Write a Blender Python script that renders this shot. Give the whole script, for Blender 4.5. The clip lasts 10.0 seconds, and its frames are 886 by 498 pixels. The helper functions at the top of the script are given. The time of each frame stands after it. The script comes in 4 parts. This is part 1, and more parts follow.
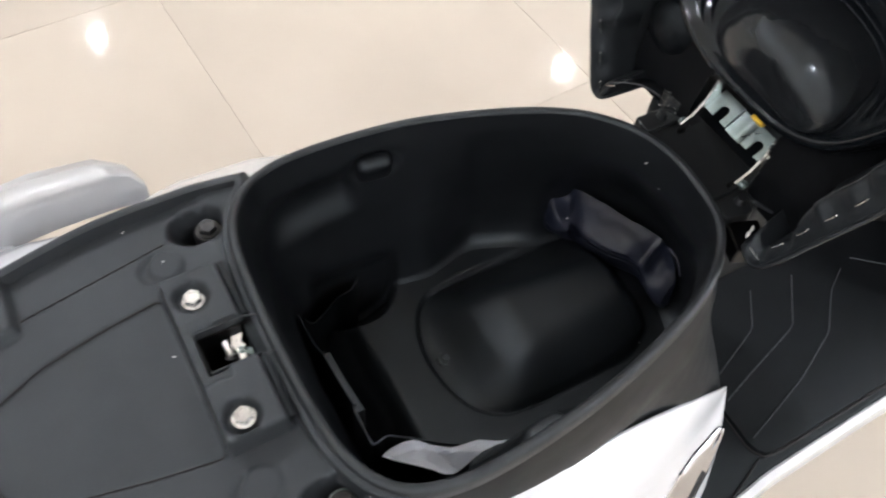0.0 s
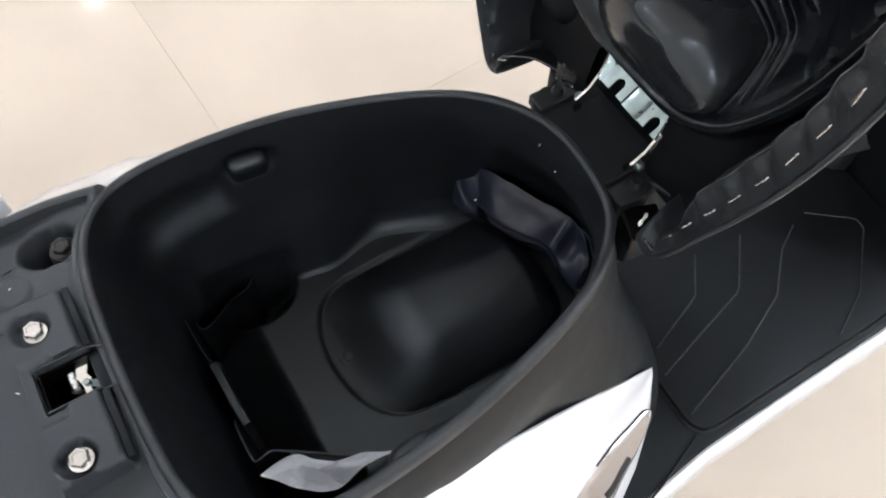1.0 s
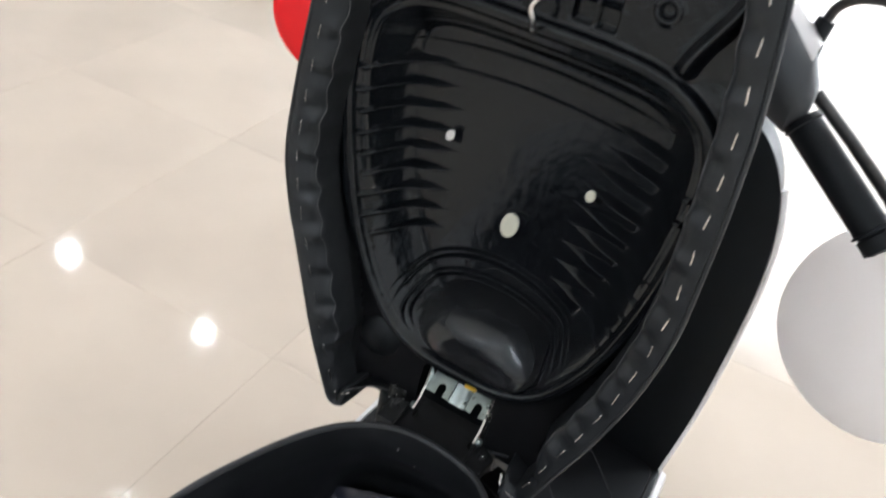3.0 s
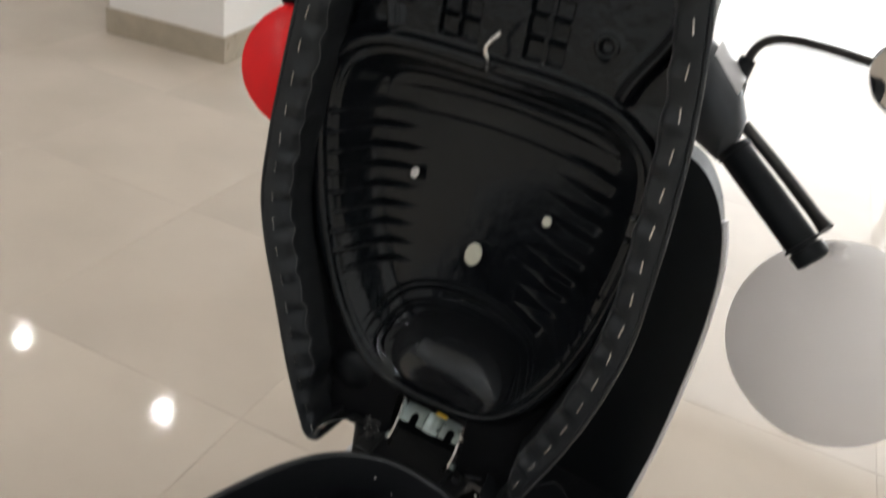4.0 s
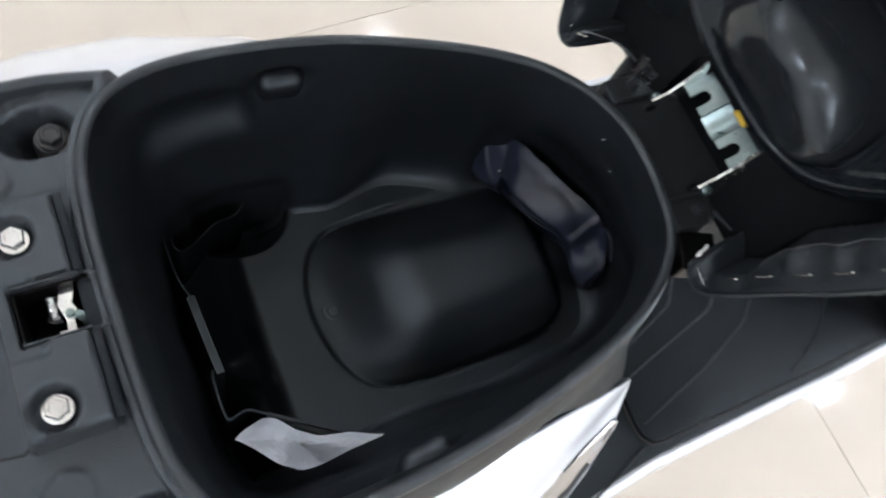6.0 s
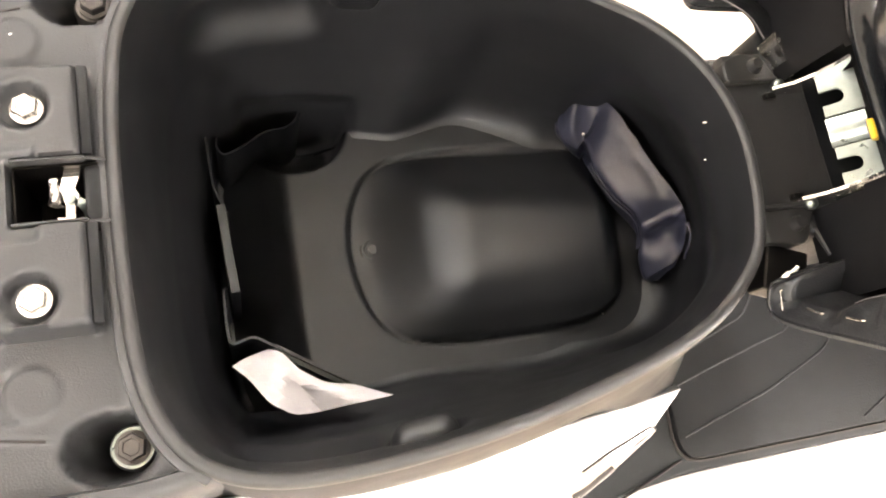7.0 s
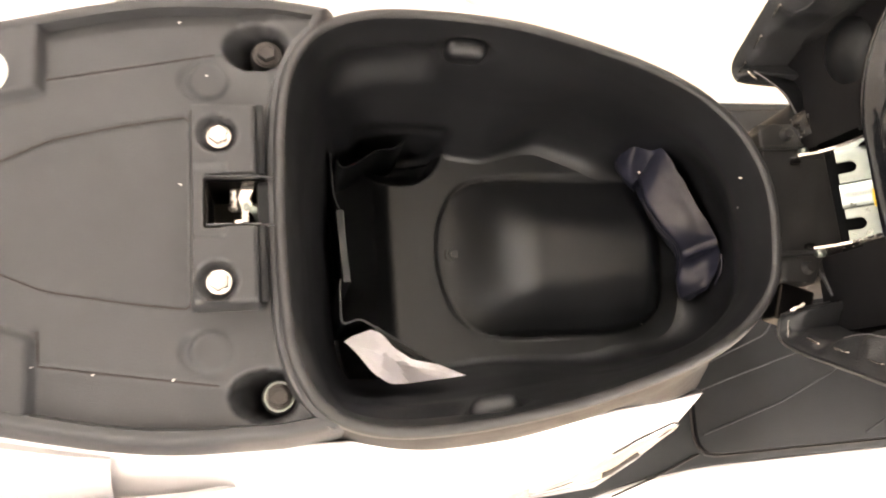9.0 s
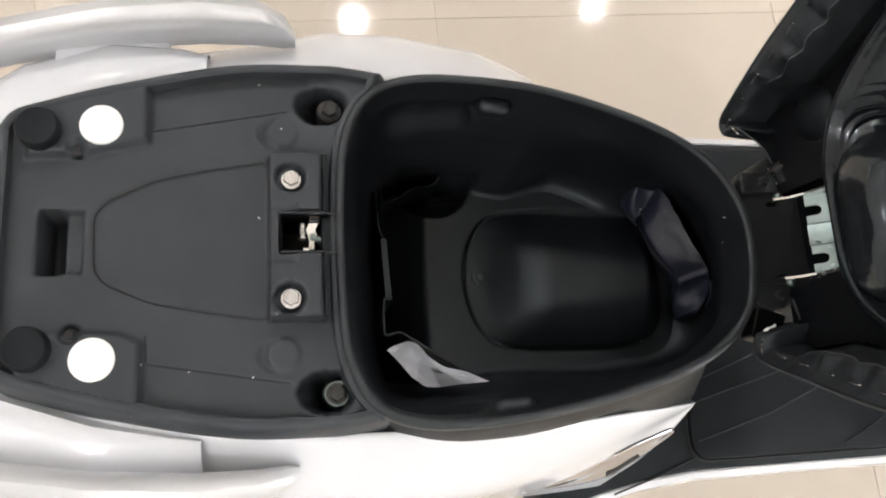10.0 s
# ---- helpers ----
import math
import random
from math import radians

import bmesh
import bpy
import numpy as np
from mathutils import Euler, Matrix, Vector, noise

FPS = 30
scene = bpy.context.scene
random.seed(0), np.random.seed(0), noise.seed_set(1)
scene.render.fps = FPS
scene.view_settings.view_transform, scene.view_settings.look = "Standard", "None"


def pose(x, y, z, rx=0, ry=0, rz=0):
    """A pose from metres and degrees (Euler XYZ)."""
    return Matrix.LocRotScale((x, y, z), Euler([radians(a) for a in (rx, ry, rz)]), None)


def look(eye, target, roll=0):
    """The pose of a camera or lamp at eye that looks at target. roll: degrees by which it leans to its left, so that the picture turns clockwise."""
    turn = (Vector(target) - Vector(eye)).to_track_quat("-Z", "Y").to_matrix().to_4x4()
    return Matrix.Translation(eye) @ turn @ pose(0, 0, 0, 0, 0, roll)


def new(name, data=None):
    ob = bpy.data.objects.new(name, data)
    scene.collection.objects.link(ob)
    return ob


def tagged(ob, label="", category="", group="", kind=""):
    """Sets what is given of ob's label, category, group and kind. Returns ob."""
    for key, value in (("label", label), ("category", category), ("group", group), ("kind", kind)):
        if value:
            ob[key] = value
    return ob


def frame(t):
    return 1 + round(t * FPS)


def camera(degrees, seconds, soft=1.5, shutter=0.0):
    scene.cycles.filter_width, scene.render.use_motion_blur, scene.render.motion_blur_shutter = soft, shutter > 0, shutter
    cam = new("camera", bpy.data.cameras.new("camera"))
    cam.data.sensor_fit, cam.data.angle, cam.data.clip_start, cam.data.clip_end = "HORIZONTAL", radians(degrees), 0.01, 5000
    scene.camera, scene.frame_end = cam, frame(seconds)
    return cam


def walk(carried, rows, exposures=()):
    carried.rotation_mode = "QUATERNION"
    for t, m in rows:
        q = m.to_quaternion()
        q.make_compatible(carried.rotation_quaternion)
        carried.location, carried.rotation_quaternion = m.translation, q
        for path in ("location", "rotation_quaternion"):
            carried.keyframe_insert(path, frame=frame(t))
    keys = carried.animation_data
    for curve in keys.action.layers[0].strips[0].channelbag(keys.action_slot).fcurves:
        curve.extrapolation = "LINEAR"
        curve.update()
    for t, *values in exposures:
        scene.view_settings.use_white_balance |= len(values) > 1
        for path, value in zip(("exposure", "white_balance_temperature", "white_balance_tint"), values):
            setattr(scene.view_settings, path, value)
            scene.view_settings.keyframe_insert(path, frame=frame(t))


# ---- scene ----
# ================= camera =================
cam = camera(55.9, 10.0, soft=2.0, shutter=0.4)
PATH = [
    (0, (-0.027, -0.293, 1.231), (0.619, 0.64, -0.416), 6.8),
    (0.5, (0.081, -0.299, 1.241), (0.63, 0.602, -0.457), 2.0),
    (1, (0.116, -0.291, 1.229), (0.632, 0.551, -0.51), 1.1),
    (1.5, (0.128, -0.265, 1.223), (0.658, 0.513, -0.541), 3.8),
    (2, (0.061, -0.24, 1.255), (0.896, 0.537, -0.387), 11.3),
    (2.5, (-0.034, -0.217, 1.343), (1.169, 0.5, -0.085), 12.1),
    (3.8, (-0.196, -0.257, 1.36), (1.436, 0.432, 0.433), 9.4),
    (4, (-0.186, -0.256, 1.35), (1.403, 0.416, 0.338), 10.0),
    (4.5, (-0.12, -0.243, 1.34), (1.284, 0.413, 0.076), 12.6),
    (5, (-0.042, -0.212, 1.306), (1.130, 0.445, -0.175), 17.4),
    (5.5, (-0.015, -0.224, 1.238), (0.945, 0.428, -0.391), 23.7),
    (6, (0.045, -0.17, 1.179), (0.755, 0.356, -0.615), 33.2),
    (6.2, (0.086, -0.183, 1.148), (0.665, 0.396, -0.676), 29.5),
    (7.3, (0.091, -0.136, 1.128), (0.575, 0.26, -0.772), 43.4),
    (7.5, (0.089, -0.131, 1.125), (0.566, 0.257, -0.778), 44.4),
    (8, (0.086, -0.134, 1.133), (0.523, 0.24, -0.782), 44.3),
    (8.5, (0.073, -0.144, 1.18), (0.488, 0.249, -0.736), 42.4),
    (9, (0.034, -0.156, 1.258), (0.424, 0.265, -0.658), 39.8),
    (9.5, (0.007, -0.169, 1.334), (0.365, 0.274, -0.583), 36.7),
    (10, (-0.002, -0.176, 1.377), (0.351, 0.29, -0.535), 35.3),
]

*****

The task: Reproduce the material word for word. Any pictures should be left out of the copy.

The solution:
Write a Blender Python script that renders this shot. Give the whole script, for Blender 4.5. The clip lasts 10.0 seconds, and its frames are 886 by 498 pixels. The helper functions at the top of the script are given. The time of each frame stands after it. The script comes in 4 parts. This is part 1, and more parts follow.
0.0 s
1.0 s
3.0 s
4.0 s
6.0 s
7.0 s
9.0 s
10.0 s
# ---- helpers ----
import math
import random
from math import radians

import bmesh
import bpy
import numpy as np
from mathutils import Euler, Matrix, Vector, noise

FPS = 30
scene = bpy.context.scene
random.seed(0), np.random.seed(0), noise.seed_set(1)
scene.render.fps = FPS
scene.view_settings.view_transform, scene.view_settings.look = "Standard", "None"


def pose(x, y, z, rx=0, ry=0, rz=0):
    """A pose from metres and degrees (Euler XYZ)."""
    return Matrix.LocRotScale((x, y, z), Euler([radians(a) for a in (rx, ry, rz)]), None)


def look(eye, target, roll=0):
    """The pose of a camera or lamp at eye that looks at target. roll: degrees by which it leans to its left, so that the picture turns clockwise."""
    turn = (Vector(target) - Vector(eye)).to_track_quat("-Z", "Y").to_matrix().to_4x4()
    return Matrix.Translation(eye) @ turn @ pose(0, 0, 0, 0, 0, roll)


def new(name, data=None):
    ob = bpy.data.objects.new(name, data)
    scene.collection.objects.link(ob)
    return ob


def tagged(ob, label="", category="", group="", kind=""):
    """Sets what is given of ob's label, category, group and kind. Returns ob."""
    for key, value in (("label", label), ("category", category), ("group", group), ("kind", kind)):
        if value:
            ob[key] = value
    return ob


def frame(t):
    return 1 + round(t * FPS)


def camera(degrees, seconds, soft=1.5, shutter=0.0):
    scene.cycles.filter_width, scene.render.use_motion_blur, scene.render.motion_blur_shutter = soft, shutter > 0, shutter
    cam = new("camera", bpy.data.cameras.new("camera"))
    cam.data.sensor_fit, cam.data.angle, cam.data.clip_start, cam.data.clip_end = "HORIZONTAL", radians(degrees), 0.01, 5000
    scene.camera, scene.frame_end = cam, frame(seconds)
    return cam


def walk(carried, rows, exposures=()):
    carried.rotation_mode = "QUATERNION"
    for t, m in rows:
        q = m.to_quaternion()
        q.make_compatible(carried.rotation_quaternion)
        carried.location, carried.rotation_quaternion = m.translation, q
        for path in ("location", "rotation_quaternion"):
            carried.keyframe_insert(path, frame=frame(t))
    keys = carried.animation_data
    for curve in keys.action.layers[0].strips[0].channelbag(keys.action_slot).fcurves:
        curve.extrapolation = "LINEAR"
        curve.update()
    for t, *values in exposures:
        scene.view_settings.use_white_balance |= len(values) > 1
        for path, value in zip(("exposure", "white_balance_temperature", "white_balance_tint"), values):
            setattr(scene.view_settings, path, value)
            scene.view_settings.keyframe_insert(path, frame=frame(t))


# ---- scene ----
# ================= camera =================
cam = camera(55.9, 10.0, soft=2.0, shutter=0.4)
PATH = [
    (0, (-0.027, -0.293, 1.231), (0.619, 0.64, -0.416), 6.8),
    (0.5, (0.081, -0.299, 1.241), (0.63, 0.602, -0.457), 2.0),
    (1, (0.116, -0.291, 1.229), (0.632, 0.551, -0.51), 1.1),
    (1.5, (0.128, -0.265, 1.223), (0.658, 0.513, -0.541), 3.8),
    (2, (0.061, -0.24, 1.255), (0.896, 0.537, -0.387), 11.3),
    (2.5, (-0.034, -0.217, 1.343), (1.169, 0.5, -0.085), 12.1),
    (3.8, (-0.196, -0.257, 1.36), (1.436, 0.432, 0.433), 9.4),
    (4, (-0.186, -0.256, 1.35), (1.403, 0.416, 0.338), 10.0),
    (4.5, (-0.12, -0.243, 1.34), (1.284, 0.413, 0.076), 12.6),
    (5, (-0.042, -0.212, 1.306), (1.130, 0.445, -0.175), 17.4),
    (5.5, (-0.015, -0.224, 1.238), (0.945, 0.428, -0.391), 23.7),
    (6, (0.045, -0.17, 1.179), (0.755, 0.356, -0.615), 33.2),
    (6.2, (0.086, -0.183, 1.148), (0.665, 0.396, -0.676), 29.5),
    (7.3, (0.091, -0.136, 1.128), (0.575, 0.26, -0.772), 43.4),
    (7.5, (0.089, -0.131, 1.125), (0.566, 0.257, -0.778), 44.4),
    (8, (0.086, -0.134, 1.133), (0.523, 0.24, -0.782), 44.3),
    (8.5, (0.073, -0.144, 1.18), (0.488, 0.249, -0.736), 42.4),
    (9, (0.034, -0.156, 1.258), (0.424, 0.265, -0.658), 39.8),
    (9.5, (0.007, -0.169, 1.334), (0.365, 0.274, -0.583), 36.7),
    (10, (-0.002, -0.176, 1.377), (0.351, 0.29, -0.535), 35.3),
]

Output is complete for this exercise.